If you performed well, you were part of a team. If you made a mistake you were on your own. Not dissimilar to the board at St. James’s. Has anyone else thought it a bit of an anomaly that Shepherd went from Fat Fred to Saint Fred when he signed Owen, but Souness is getting the stick because Luque is taking his time to settle in? Having said that - in all fairness to Fred he hasn’t said anything against Souness in the press.

There I go again – off for a wander with the subject not even visible on the horizon. I just watched the Blackburn game and have to say that despite us having a hatful of players unavailable due to their involvement in the Ambulance Stations Cup I thought that the team actually played as well as I’ve seen them play for a while.

They were stringing passes together, making goalscoring opportunities and actually looking like a team for a change. OK, so we could have done with a finisher out there, but considering the injuries didn’t they do well? How many games have you seen this season where Newcastle’s scoring chances could be counted on one thumb?

Bowyer could have had a hat-trick. How many times can you say that? I have a dog who I’m convinced suffered some kind of brain damage before we got him. Almost every day he lies down under the coffee table for a nap. When he wakes up he invariably stands straight up and cracks his skull on the underside of the table. Its quite scary really that after 18 months of this he still hasn’t figured out that you can’t stand up straight when the roof is 12 inches lower than your own height. He sleeps under the bed too. The connection is spooky.

The key words here are “nap” and “learn”. While I’m trying to be generally supportive of Souness here, I really do think that it’s about time that he reconsidered what appears to be the usual practice of giving Titus Bramble warm milk and cookies for lunch on a match day. I’m pretty sure it’s having an adverse affect on his ability to focus between 3 and 5pm.

On a more serious note do club physicals include vision and hearing tests? I only ask because when he gets the ball he never seems to know where the opposition front men are. It’s like the old Christmas panto - “He’s behind you!”

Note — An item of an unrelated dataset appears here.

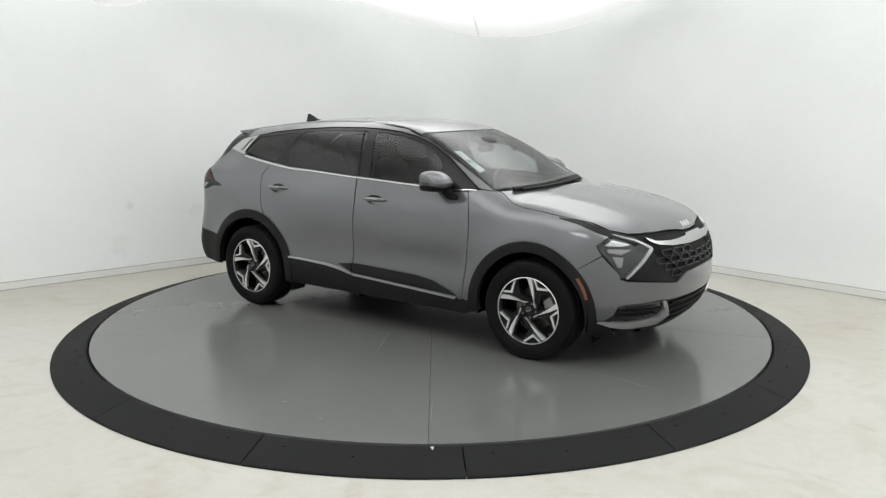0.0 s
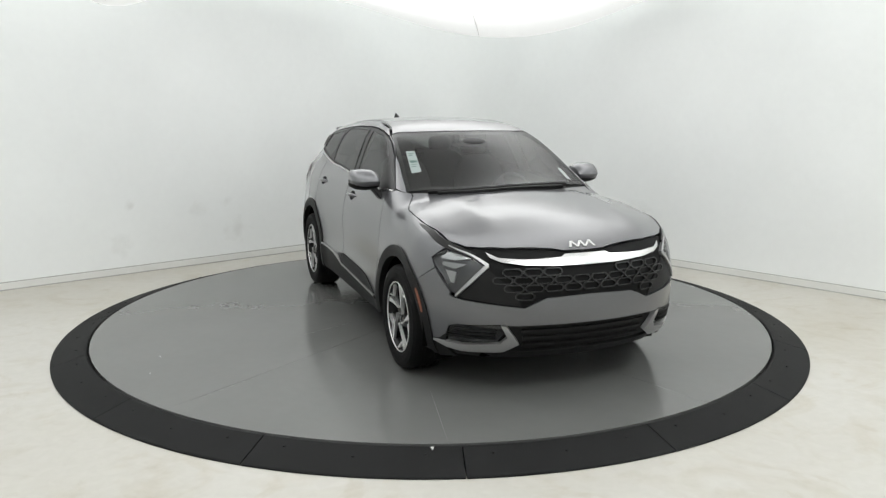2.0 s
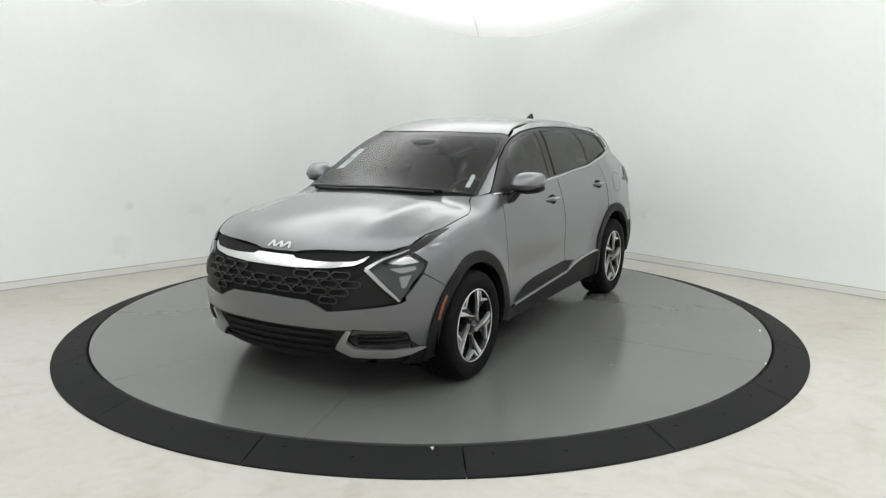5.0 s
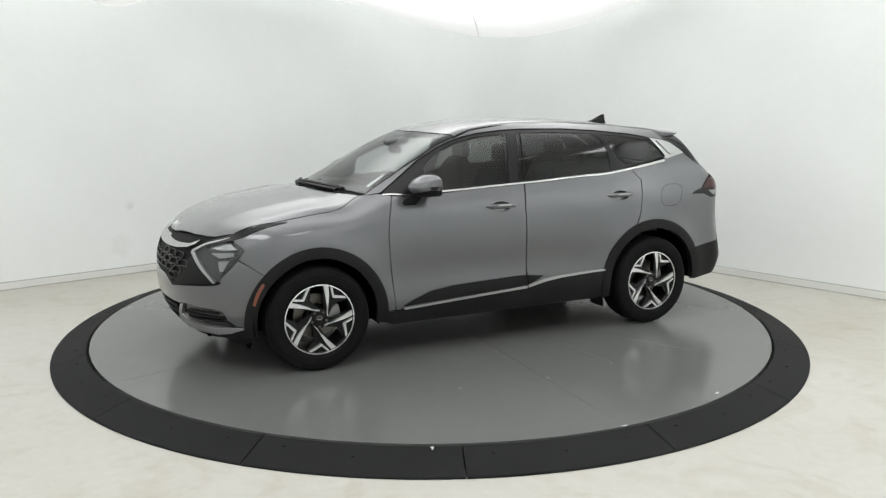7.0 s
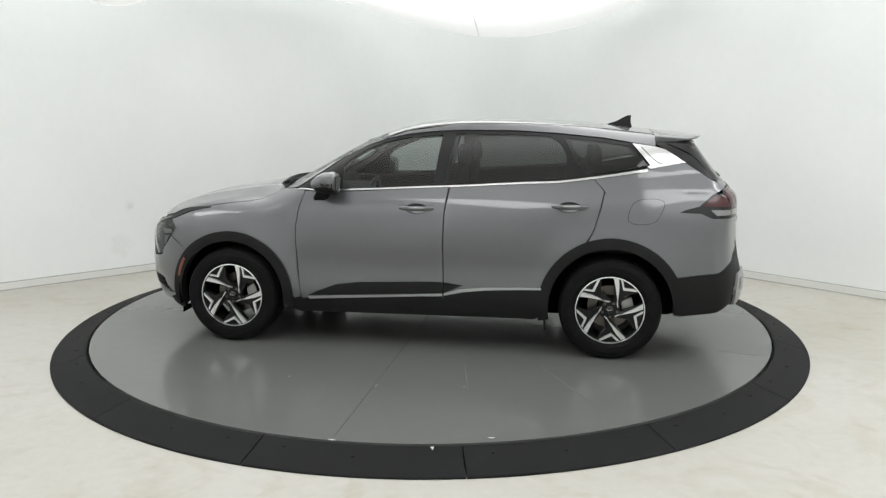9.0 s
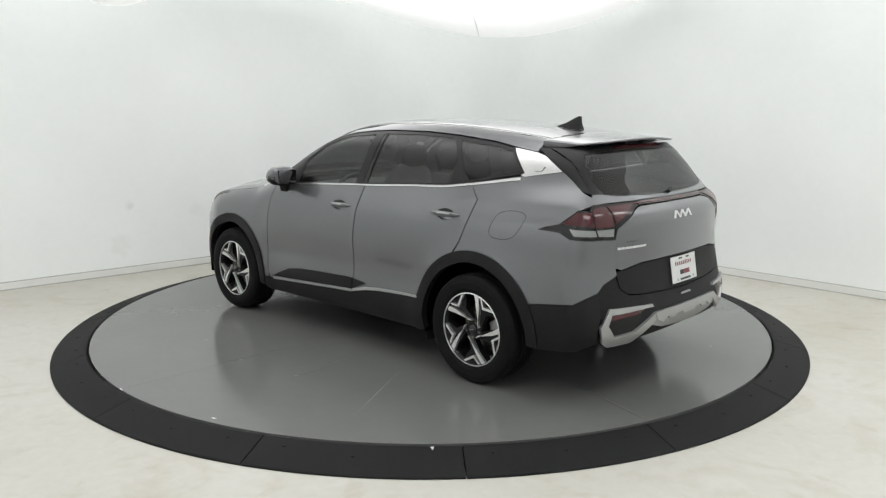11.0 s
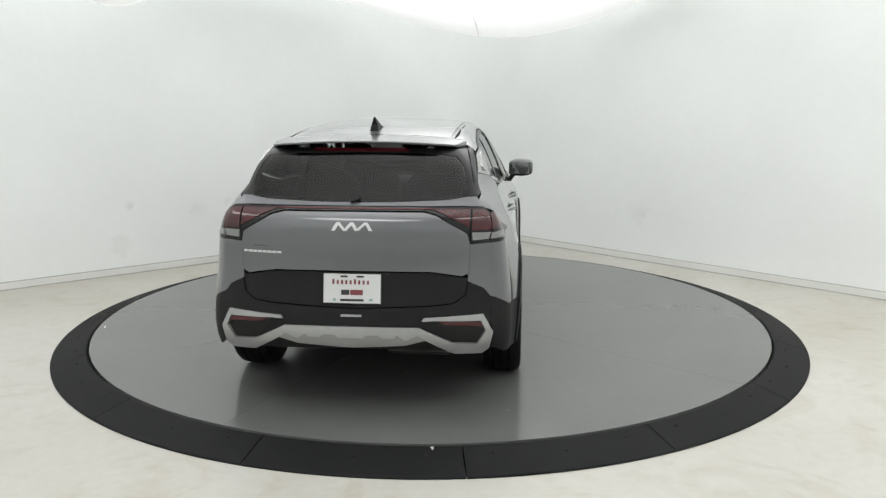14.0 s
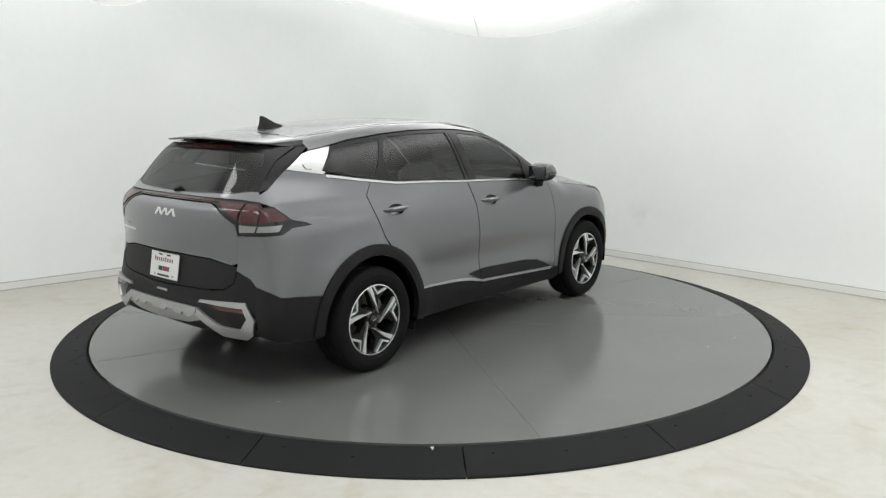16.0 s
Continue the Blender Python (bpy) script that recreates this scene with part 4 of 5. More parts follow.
# ---------------------------------------------------------------- front end
surround_half = [(0, 0.879), (0.14, 0.882), (0.19, 0.893), (0.488, 0.909), (0.60, 0.914), (0.665, 0.905), (0.72, 0.900), (0.61, 0.815), (0.78, 0.622)] + GRILLE_LOW[1:]
RIB = material("dark grey grille plastic", (0.011, 0.011, 0.0115), 0.42, coat=0.05)
GRILLE_BACK = material("dull black grille plastic", (0.006, 0.006, 0.0062), 0.6, spec=0.12, vary=0.1, scale=20)
grille = panel("grille", sym(surround_half), "F", GRILLE_BACK, car, step=0.03, lift=-0.014, deep=0.03, gap=0.0)




def grille_cells():
    """Flattened six-sided cells in offset rows, each a raised frame of its own."""
    def inside(y, z):
        ay = abs(y)
        low = np.interp(ay, [0, 0.287, 0.351, 0.42, 0.557, 0.755], [0.634, 0.624, 0.600, 0.567, 0.585, 0.606])
        high = np.interp(ay, [0, 0.4, 0.535], [0.797, 0.80, 0.815])
        return low + 0.026 < z < high - 0.020 and ay < 0.60 - (0.8 - z) * 0.45
    wy, hz = 0.120, 0.047
    for row in range(-1, 7):
        for col in range(-8, 9):
            cy, cz = (col + 0.5 * (row % 2)) * wy, 0.590 + row * hz
            if not inside(cy, cz):
                continue
            a, b = 0.485 * wy, 0.475 * hz
            hexa = [(cy - a, cz - 0.35 * b), (cy - a, cz + 0.35 * b), (cy - 0.72 * a, cz + b), (cy + 0.72 * a, cz + b), (cy + a, cz + 0.35 * b), (cy + a, cz - 0.35 * b), (cy + 0.72 * a, cz - b), (cy - 0.72 * a, cz - b)]
            hole = [(cy + (p[0] - cy) * 0.86, cz + (p[1] - cz) * 0.74) for p in hexa]
            panel("grille_cell", hexa, "F", RIB, grille, step=0.06, lift=0.001, deep=0.012, gap=0, holes=[hole])


grille_cells()
both("grille_wing", [(0.615, 0.800), (0.765, 0.622), (0.60, 0.598), (0.44, 0.577), (0.475, 0.66)], "F", CLAD, grille, step=0.04, lift=-0.006, deep=0.012, gap=0)
panel("chrome_bar", sym([(0, 0.866), (0.140, 0.866), (0.165, 0.852), (0.30, 0.846), (0.405, 0.846), (0.542, 0.855), (0.604, 0.884), (0.588, 0.855), (0.535, 0.832), (0.402, 0.814), (0.198, 0.805), (0, 0.804)]), "F", CHROME, car, step=0.03, lift=0.004, deep=0.03, gap=0, label="bright chrome bar across the grille")
for s in (1, -1):
    lamp_house = panel("headlight", [(s * y, z) for y, z in ((0.608, 0.815), (0.69, 0.893), (0.775, 0.905), (0.79, 0.896), (0.855, 0.845), (0.852, 0.80), (0.81, 0.69), (0.785, 0.62))], "F", material("grey lamp bowl", (0.06, 0.06, 0.064), 0.28, 0.5, vary=0.15, scale=30), car, step=0.02, lift=-0.035, deep=0.02, gap=0)
    panel("lens", [(s * y, z) for y, z in ((0.635, 0.815), (0.715, 0.884), (0.792, 0.892), (0.850, 0.842), (0.848, 0.80), (0.806, 0.69), (0.786, 0.64))], "F", LENS, lamp_house, step=0.02, lift=0.0, deep=0.025, gap=0.001).visible_shadow = False
    panel("reflector", [(s * y, z) for y, z in ((0.70, 0.852), (0.735, 0.878), (0.788, 0.880), (0.828, 0.842), (0.765, 0.836))], "F", CHROME, lamp_house, step=0.02, lift=-0.018, deep=0.012, gap=0)
    panel("reflector", [(s * y, z) for y, z in ((0.72, 0.818), (0.82, 0.822), (0.826, 0.80), (0.775, 0.785))], "F", SILVER, lamp_house, step=0.02, lift=-0.020, deep=0.012, gap=0)
    panel("reflector", [(s * y, z) for y, z in ((0.77, 0.765), (0.815, 0.772), (0.80, 0.70), (0.785, 0.70))], "F", SILVER, lamp_house, step=0.02, lift=-0.024, deep=0.012, gap=0)
    drl = [(1.90, 0.765, 0.905), (1.95, 0.734, 0.887), (2.03, 0.674, 0.862), (2.112, 0.606, 0.812)]
    ribbon("running_light", drl, [0.006, 0.013, 0.022], SILVER, lamp_house, lift=0.008, deep=0.03, flip=s < 0, label="silver boomerang running light")
    ribbon("running_light", [(2.112, 0.606, 0.815), (2.07, 0.69, 0.72), (2.018, 0.772, 0.628)], [0.026, 0.022, 0.014], SILVER, lamp_house, lift=0.008, deep=0.03, flip=s < 0)
    ribbon("running_light_surround", [(1.55, 0.820, 0.986), (1.70, 0.810, 0.962), (1.86, 0.785, 0.918), (1.96, 0.728, 0.888), (2.04, 0.668, 0.862)], [0.010, 0.042, 0.046, 0.040], TRIM, lamp_house, lift=0.003, deep=0.03, flip=s < 0)
    # bumper corner: a dark pocket inside a silver hook
    pocket = panel("fog_pocket", [(s * y, z) for y, z in ((0.855, 0.392), (0.77, 0.447), (0.562, 0.462), (0.525, 0.420), (0.565, 0.352), (0.82, 0.332))], "F", GLOSS, car, step=0.03, lift=-0.012, deep=0.02, gap=0)
    for k in range(3):
        z = 0.372 + 0.026 * k
        panel("pocket_slat", [(s * y, q) for y, q in ((0.575, z), (0.575 + 0.005 * k, z + 0.010), (0.81 - 0.02 * k, z + 0.007), (0.82 - 0.02 * k, z - 0.003))], "F", CLAD, pocket, step=0.04, lift=0.0, deep=0.02, gap=0)
    panel("silver_hook", [(s * y, z) for y, z in ((0.862, 0.330), (0.79, 0.292), (0.72, 0.278), (0.515, 0.288), (0.438, 0.342), (0.520, 0.458), (0.552, 0.462), (0.512, 0.388), (0.545, 0.345), (0.74, 0.325), (0.835, 0.336))], "F", SILVER, car, step=0.025, lift=0.006, deep=0.03, gap=0, label="silver painted bumper hook")
for k in range(3):
    z = 0.42 - 0.05 * k
    panel("intake_slat", sym([(0, z + 0.008), (0.43 - 0.01 * k, z + 0.008), (0.43 - 0.01 * k, z - 0.010), (0, z - 0.010)]), "F", CLAD, car, step=0.04, lift=-0.012, deep=0.03, gap=0)
panel("front_lip", sym([(0, 0.272), (0.40, 0.272), (0.50, 0.282), (0.76, 0.262), (0.76, 0.235), (0.4, 0.215), (0, 0.21)]), "F", CLAD, car, step=0.03, lift=-0.012, deep=0.03, gap=0)
for s in (1, -1):
    ribbon("amber_marker", [(HUB_F + 0.447 * math.cos(radians(a)), 0.92, HUB_Z + 0.447 * math.sin(radians(a))) for a in (17, 24, 31, 37)], [0.018, 0.024, 0.02], AMBER, car, lift=0.015, flip=s < 0, label="amber side marker")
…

On Saturday he somehow managed not to hear forty odd thousand screaming Geordies yell “MAN ON!” Along with the decline of Law and Order in the UK and the abuse of Social Services, Bramble has become a bit of a favourite rant of mine. To my mind he has been responsible for giving away too many goals over the last couple of seasons.

He should have a health warning tattooed across his forehead. “By Order Of The Surgeon General – Geordies Beware – Observation Of This Individual May Cause Heart Attacks”. And I still haven’t made the point. What was it about this game that actually resulted in me using the word “sad”?

Not the performance of the team. Well done lads. You wuz robbed! Not the (apparent lack of) tactics of Manager Graeme Souness. It wasn’t even the lack of urgency shown by the apparently narcoleptic Titus Bramble. What forced me to explore the merits of this adjective was the sight, on globally broadcast TV, of a group of presumably Geordie teenagers verbally abusing Souness behind hid back following the final whistle.

Everyone is entitled to their opinion, and even the right to express it (though I personally reserve the right to withdraw that statement at a later more convenient date when it serves to prove a point). But while I admire your dedication to, and enthusiasm for, the cause, when your entire lifespan probably equates to less than half of his professional experience, then I think I’m fairly safe in making the statement that, gentlemen, at this particular moment in time, regardless of his performance so far, and in particular taking into consideration the circumstances under which he is plying his trade, you haven’t yet even earned the right to wipe Souness’s arse.

Nuff Sed!

Archie Brand, Bahrain.

P.S. – He’s asleep under the coffee table, but I’m sure Titus would say “bye” if he were awake.